Dutch adventurer heads to the South Pole after driving a tractor from Holland to Cape Town

After driving a tractor the length of Africa, Dutch adventurer Manon “Tractor Girl” Ossevoort is setting out to fulfill a decade-long dream of chugging her way to the South Pole.

Asked whether people think she is crazy, the 38-year-old actress replies with a wide smile and bubbly confidence: “Only if they haven’t met me.”

She’s at least partly right.

“The world needs people who are a little crazy like this,” a burly South African tractor mechanic says as Ossevoort clambers onto a huge red Massey-Ferguson in a shed north of Cape Town.

Wearing a mini-dress in the summer heat, the ebullient new mother of a 10-month-old baby girl perches on the seat and chats about her epic trip as mechanics put the final touches to her beloved tractor.

Ossevoort will spend about 12 hours a day in that seat – having swapped her summer outfit for Arctic gear– as she heads for what she likes to call the “end of the world.”

She will make a 4 500-kilometre round trip across the largest single mass of ice on earth, from Russia’s Novo base on the edge of Antarctica to the South Pole and back.

The MF 5610 and support vehicles for the trip to the South Pole. (Supplied)
The MF 5610 tractor and support vehicles for Ossevoort’s trip to the South Pole. (Supplied)

When not pushed to the limits by the hostile environment of frozen mountains and deadly crevasses, she will have plenty of time to admire the scenery.

“Ten kilometres an hour would be good,” she says. “Fifteen would be nice, 20 lovely.”

Ossevoort travelled alone through Africa, but in Antarctica the tractor will need to creep forward day and night, so French mechanic Nicolas Bachelet will share the driving.

That way, they hope to make 100 to 200 kilometres a day and complete the trip in four to six weeks.

“I think I’ll love the experience, travelling the last leg in relative silence over this vast and white continent,” she says.

“It’s a beautiful last phase in a long pilgrimage.”

In total, she will be accompanied by a team of seven, including crew who will film the journey for a documentary.

 ‘Belly of a snowman’
Ossevoort began her trip in 2005, taking four years to drive from her home village in Holland to Cape Town at the southern tip of Africa – and then missed the boat that was due to take her to Antarctica for the final leg due to delays.

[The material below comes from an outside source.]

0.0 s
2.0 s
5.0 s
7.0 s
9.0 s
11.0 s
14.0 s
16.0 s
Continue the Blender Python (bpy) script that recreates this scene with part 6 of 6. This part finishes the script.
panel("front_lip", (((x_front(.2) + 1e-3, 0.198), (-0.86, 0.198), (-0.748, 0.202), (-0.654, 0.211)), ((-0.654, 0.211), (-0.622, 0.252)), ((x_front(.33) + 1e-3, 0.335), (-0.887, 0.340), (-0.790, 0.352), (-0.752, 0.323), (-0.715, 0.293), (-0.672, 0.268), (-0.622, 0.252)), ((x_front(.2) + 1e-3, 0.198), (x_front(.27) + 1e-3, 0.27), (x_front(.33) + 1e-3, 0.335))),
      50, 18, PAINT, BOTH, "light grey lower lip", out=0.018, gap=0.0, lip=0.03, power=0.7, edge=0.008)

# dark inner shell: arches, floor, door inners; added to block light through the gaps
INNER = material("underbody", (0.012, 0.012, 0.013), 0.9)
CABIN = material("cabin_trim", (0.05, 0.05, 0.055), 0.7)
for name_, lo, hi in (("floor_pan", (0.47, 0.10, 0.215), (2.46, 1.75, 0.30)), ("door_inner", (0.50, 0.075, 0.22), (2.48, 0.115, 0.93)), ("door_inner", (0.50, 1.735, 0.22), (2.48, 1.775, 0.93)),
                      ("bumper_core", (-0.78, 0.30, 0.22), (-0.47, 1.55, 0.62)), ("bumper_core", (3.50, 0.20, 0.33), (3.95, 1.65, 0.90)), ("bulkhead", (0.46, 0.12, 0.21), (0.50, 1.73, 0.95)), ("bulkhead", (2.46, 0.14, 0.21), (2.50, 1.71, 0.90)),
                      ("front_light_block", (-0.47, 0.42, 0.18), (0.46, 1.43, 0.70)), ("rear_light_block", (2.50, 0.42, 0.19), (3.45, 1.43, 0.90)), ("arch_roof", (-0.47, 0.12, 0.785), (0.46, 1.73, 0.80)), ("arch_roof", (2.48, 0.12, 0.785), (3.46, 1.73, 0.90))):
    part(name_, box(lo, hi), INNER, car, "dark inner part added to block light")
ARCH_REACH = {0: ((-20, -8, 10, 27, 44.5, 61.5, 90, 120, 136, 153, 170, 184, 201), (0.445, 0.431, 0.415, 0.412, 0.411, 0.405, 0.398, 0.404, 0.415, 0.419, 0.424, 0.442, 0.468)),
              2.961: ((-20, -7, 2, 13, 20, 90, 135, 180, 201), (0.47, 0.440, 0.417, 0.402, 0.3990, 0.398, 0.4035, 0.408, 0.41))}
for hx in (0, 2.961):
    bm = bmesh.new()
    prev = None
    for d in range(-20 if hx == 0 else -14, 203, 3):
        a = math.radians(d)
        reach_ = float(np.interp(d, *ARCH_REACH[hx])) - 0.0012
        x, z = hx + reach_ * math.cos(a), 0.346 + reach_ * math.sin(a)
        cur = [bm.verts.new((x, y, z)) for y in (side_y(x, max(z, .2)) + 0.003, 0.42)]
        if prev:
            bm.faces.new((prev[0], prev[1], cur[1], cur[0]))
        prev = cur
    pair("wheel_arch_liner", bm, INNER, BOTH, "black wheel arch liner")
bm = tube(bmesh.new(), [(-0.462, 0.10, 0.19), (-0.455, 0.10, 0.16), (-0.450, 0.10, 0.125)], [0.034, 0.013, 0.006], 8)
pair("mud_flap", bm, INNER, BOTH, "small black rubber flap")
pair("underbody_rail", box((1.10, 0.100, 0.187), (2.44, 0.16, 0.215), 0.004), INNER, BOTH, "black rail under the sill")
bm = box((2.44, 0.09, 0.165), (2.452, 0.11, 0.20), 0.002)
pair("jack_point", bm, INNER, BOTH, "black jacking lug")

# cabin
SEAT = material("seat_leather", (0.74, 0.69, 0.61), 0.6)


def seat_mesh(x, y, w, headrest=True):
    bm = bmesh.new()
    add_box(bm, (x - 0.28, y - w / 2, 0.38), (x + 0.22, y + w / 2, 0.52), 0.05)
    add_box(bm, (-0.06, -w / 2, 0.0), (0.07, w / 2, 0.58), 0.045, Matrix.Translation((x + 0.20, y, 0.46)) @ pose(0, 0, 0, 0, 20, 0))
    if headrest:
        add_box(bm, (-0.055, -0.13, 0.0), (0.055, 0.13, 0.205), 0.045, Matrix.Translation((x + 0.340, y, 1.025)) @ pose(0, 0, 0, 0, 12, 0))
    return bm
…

Frustrated, the former theatre actress spent the next four years back in Holland, writing a book, working as a motivational speaker and desperately trying to get back on a tractor.

With sponsorship from Massey-Ferguson and other companies, she and her tractor will finally fly to Antarctica from Cape Town this week and set off for the pole around November 20.

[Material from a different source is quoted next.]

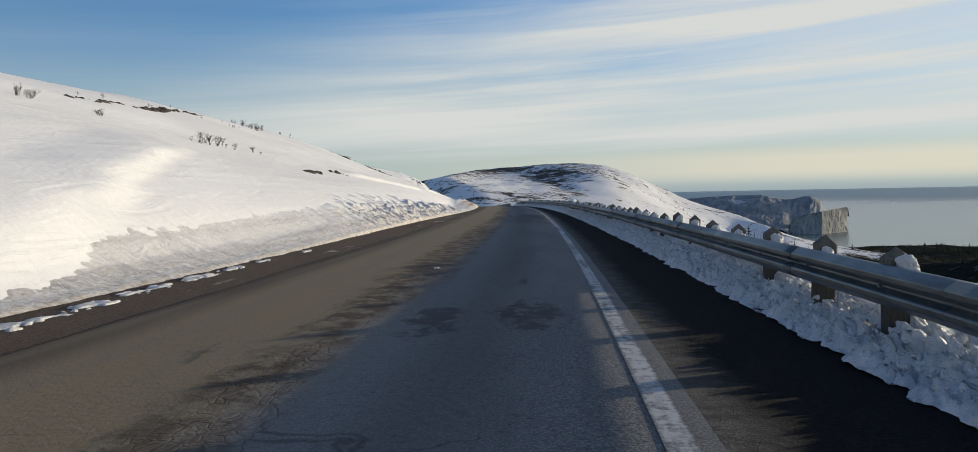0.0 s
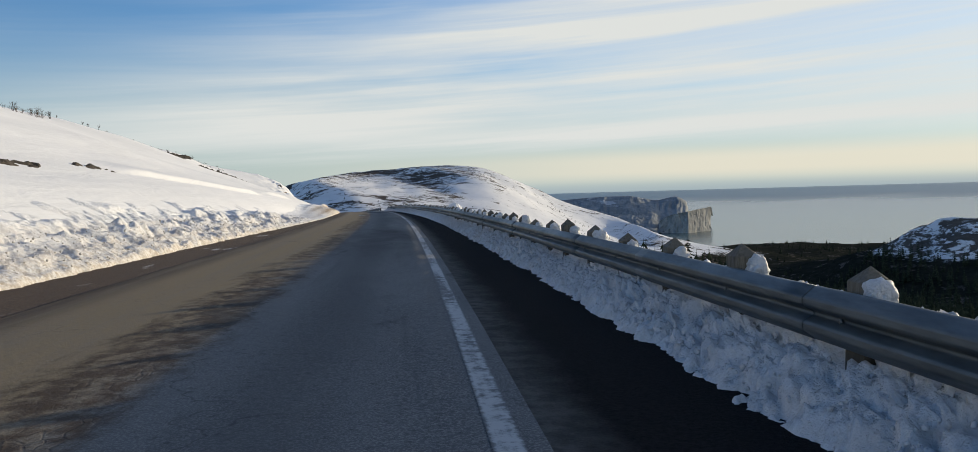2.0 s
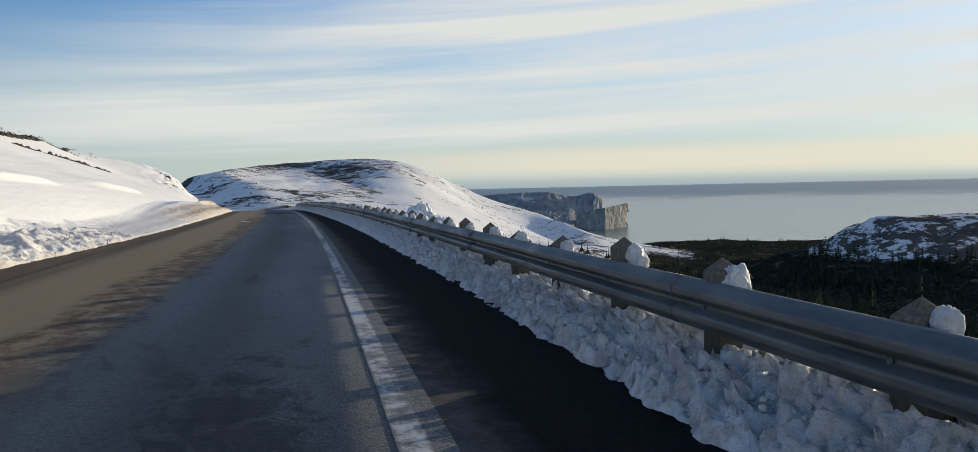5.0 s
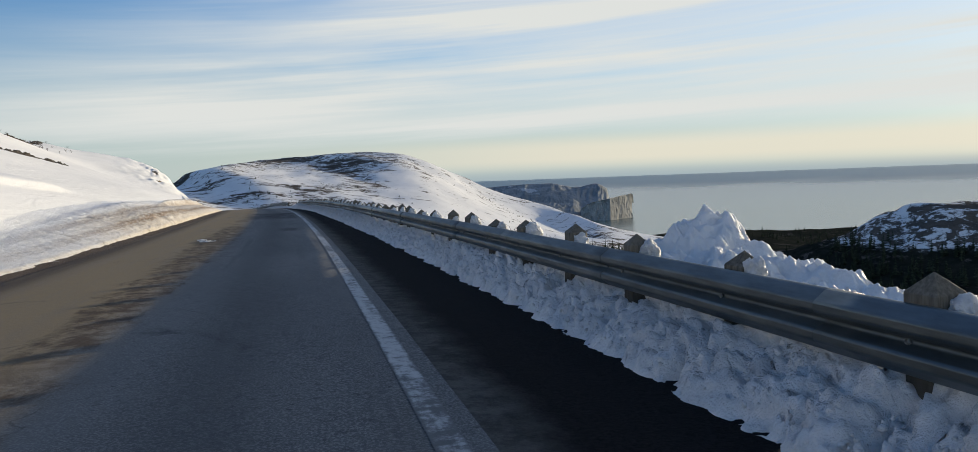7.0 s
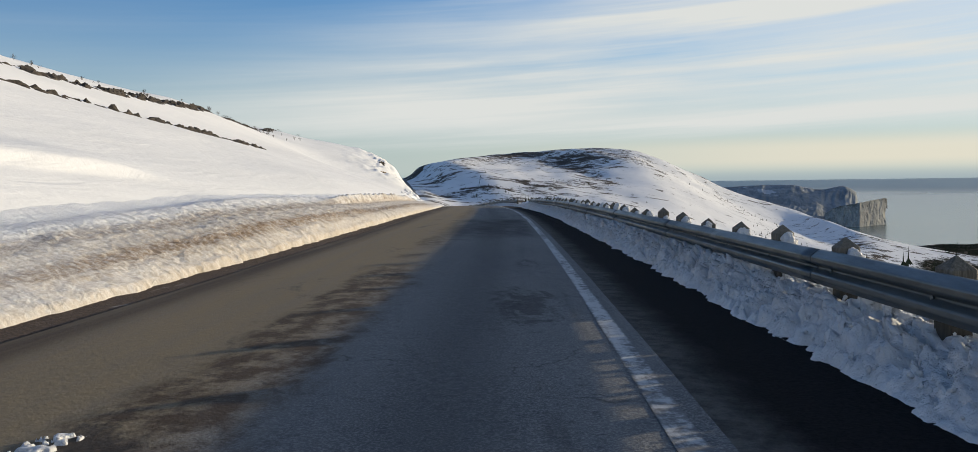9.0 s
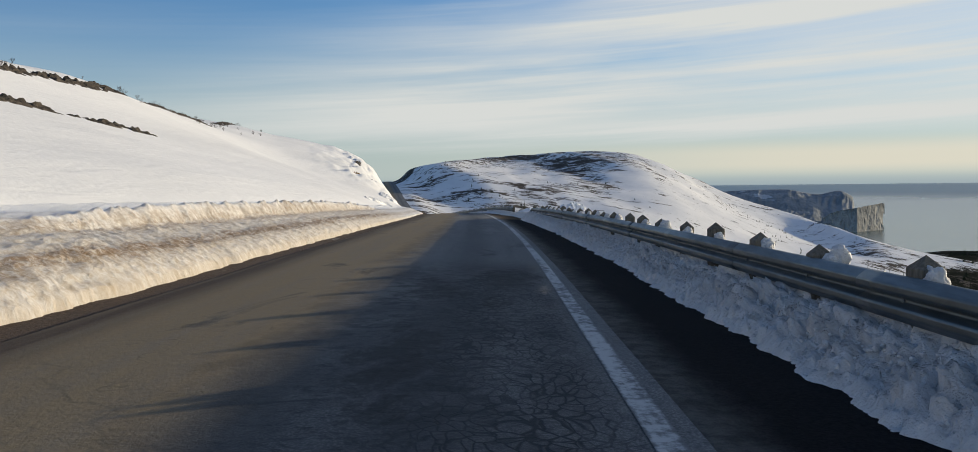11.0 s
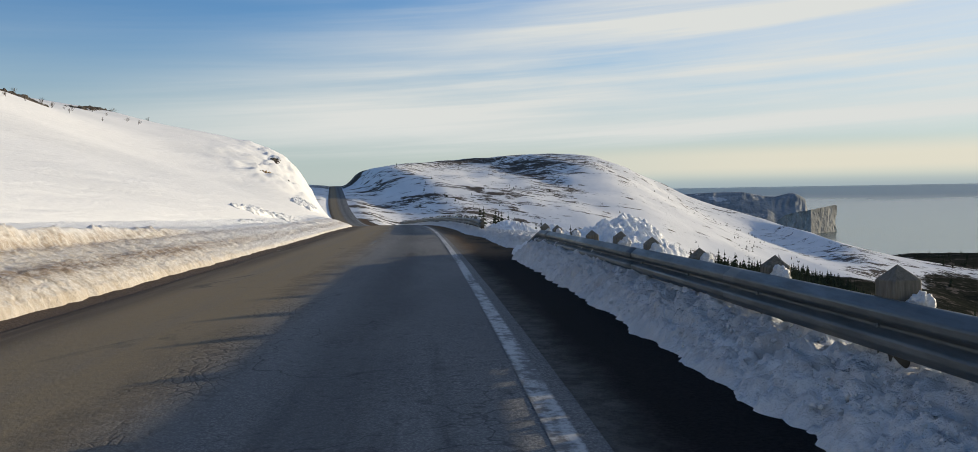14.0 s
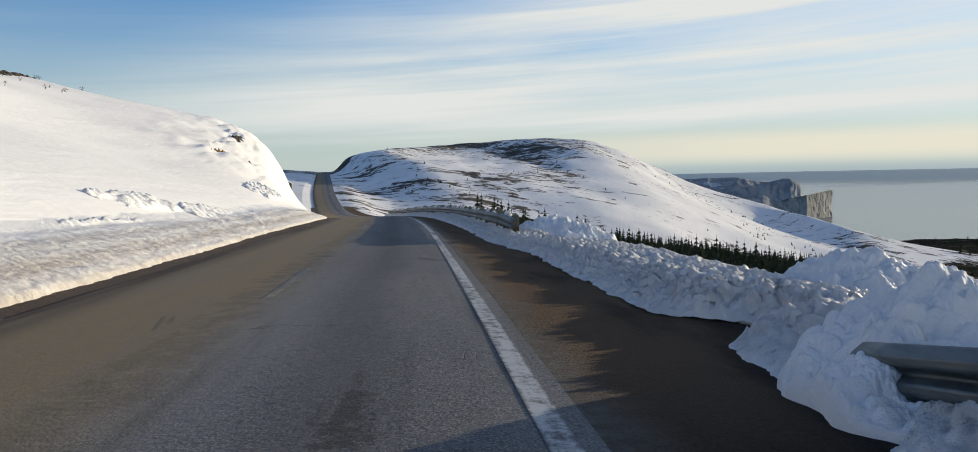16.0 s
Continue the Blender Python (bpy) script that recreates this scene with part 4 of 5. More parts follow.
def cap_mesh(seed):
    """A clump of old snow stuck to a post."""
    bm = bmesh.new()
    bmesh.ops.create_icosphere(bm, subdivisions=4, radius=1.0)
    co = np.array([v.co[:] for v in bm.verts])
    k = 0.90 + 0.20 * fbm(co[:, 0] * 1.4 + seed * 7, co[:, 1] * 1.4, co[:, 2] * 1.4, 3, 0.55) + 0.16 * abs(vnoise(co[:, 0] * 3.5 + seed, co[:, 1] * 3.5, co[:, 2] * 3.5)) + 0.05 * vnoise(co[:, 0] * 9, co[:, 1] * 9 + seed, co[:, 2] * 9)
    for v, p, q in zip(bm.verts, co, k):
        v.co = Vector((p[0] * 0.10 * q, p[1] * 0.10 * q, p[2] * 0.155 * q))
    me = bpy.data.meshes.new("snow_clump")
    bm.to_mesh(me)
    bm.free()
    me.materials.append(BERM_SNOW)
    me.polygons.foreach_set("use_smooth", [True] * len(me.polygons))
    return me


PLATE = mesh_of("reflector", [(x, y, z) for z in (-0.06, 0.06) for x, y in ((-0.035, -0.004), (0.035, -0.004), (0.035, 0.004), (-0.035, 0.004))],
                [(0, 1, 2, 3), (7, 6, 5, 4), (0, 4, 5, 1), (1, 5, 6, 2), (2, 6, 7, 3), (3, 7, 4, 0)], WHITE_PLATE)


CAPS = [cap_mesh(i) for i in range(6)]


def build_guard(first, last, stations, label, bend=None):
    rng = random.Random(int(first * 7 + 3))
    x, y, z = at(first, RAIL_LAT)
    guard = new("guardrail")
    tagged(guard, label, "guardrail", "guardrails along the road")
    for k, s in enumerate(stations):
        da, dz = bend(s)
        px, py, pz = [float(v) for v in at(s, RAIL_LAT + 0.13 + da + rng.uniform(-.01, .015), dz + rng.uniform(-.02, .02))]
        tilt = (rng.uniform(-2.5, 2.5), rng.uniform(-2.5, 2.5), math.degrees(heading(s)) + rng.uniform(-6, 6))
        part("post", POSTS[k % 4], guard, m=pose(px, py, pz, *tilt))
        bx, by, bz = [float(v) for v in at(s, RAIL_LAT - 0.014 + da, RAIL_TOP - 0.18 + dz)]
        part("bolt", BOLT, guard, m=pose(bx, by, bz, 0, 0, math.degrees(heading(s))))
        if abs(s - 43.2) < 0.5:
            part("reflector", PLATE, guard, "small white reflector plate", pose(px - 0.03, py - 0.107, pz + 0.66, 0, 0, tilt[2]))
        # snow that the plough has left on and behind the post
        if rng.random() < 0.94:
            big = rng.choice((0.75, 0.85, 0.9, 1.0, 1.15))
            ahead, aside, lift = 0.125, 0.140 + 0.02 * big, 0.63
            cx, cy, cz = [float(v) for v in at(s - ahead + rng.uniform(-.03, .03), RAIL_LAT + aside + da + rng.uniform(-.03, .04), dz + lift + rng.uniform(-.03, .03))]
            cap = new("snow_clump", CAPS[rng.randrange(6)])
            cap.matrix_basis = pose(cx, cy, cz, rng.uniform(-12, 12), rng.uniform(-12, 12), rng.uniform(0, 360)) @ Matrix.Diagonal((big, big, big * rng.uniform(.8, 1.05), 1))
            tagged(cap, "clump of old snow stuck to a guardrail post", "snow", "snow clumps on the guardrail posts")
    edges = [first] + [a + 0.35 for a in stations[1::2] if first + 0.8 < a + 0.35 < last - 0.8] + [last]
    for j, (a, b) in enumerate(zip(edges[:-1], edges[1:])):
        beam_panel(a, b + (0.28 if b < last else 0), guard, bend=bend, lap=0.007 * (j % 2))
    return guard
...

While fulfilling her own long-held dream, Ossevoort will be carrying with her thousands of ‘dreams’ collected from people in Africa and around the world.

Scraps of paper and emails have been converted into digital form and will be placed in the belly of a big snowman she plans to build at the pole – to be opened only in 80 years’ time.

“I want to turn them into a beautiful time capsule of the dreams of the world so that in the future children and people can read something about our dreams and not only about politics or war.”

Fear holds people back from pursuing their dreams, she says, and many believe that “putting them into reality is as impossible as driving a tractor to the South Pole”.

“The tractor for me symbolises this very down to earth fact that if you want to do something, maybe you will not be so fast but if you keep going and keep your sense of humour you will get there.”

The pull of her own dream is so strong it has trumped being at home for her baby Hannah’s first Christmas.

But she has the full support of her partner, airline pilot Rogier Nieuwendyk, who will look after Hannah while she is away.

“We’ll be there to meet her at the airport when she comes home,” he said, cradling Hannah in his arms as she phlegmatically watched her mother prepare to leave.

Ossevoort’s tractor is named Antarctica 2 in honour of legendary explorer Sir Edmund Hillary, who travelled to the South Pole on a tractor in 1958.

His vehicle was equipped with full tracks, however, while Ossevoort’s has normal inflatable tyres which have been slightly modified for better grip on the snow and ice.

Her progress can be followed on the website antarcticatwo.com.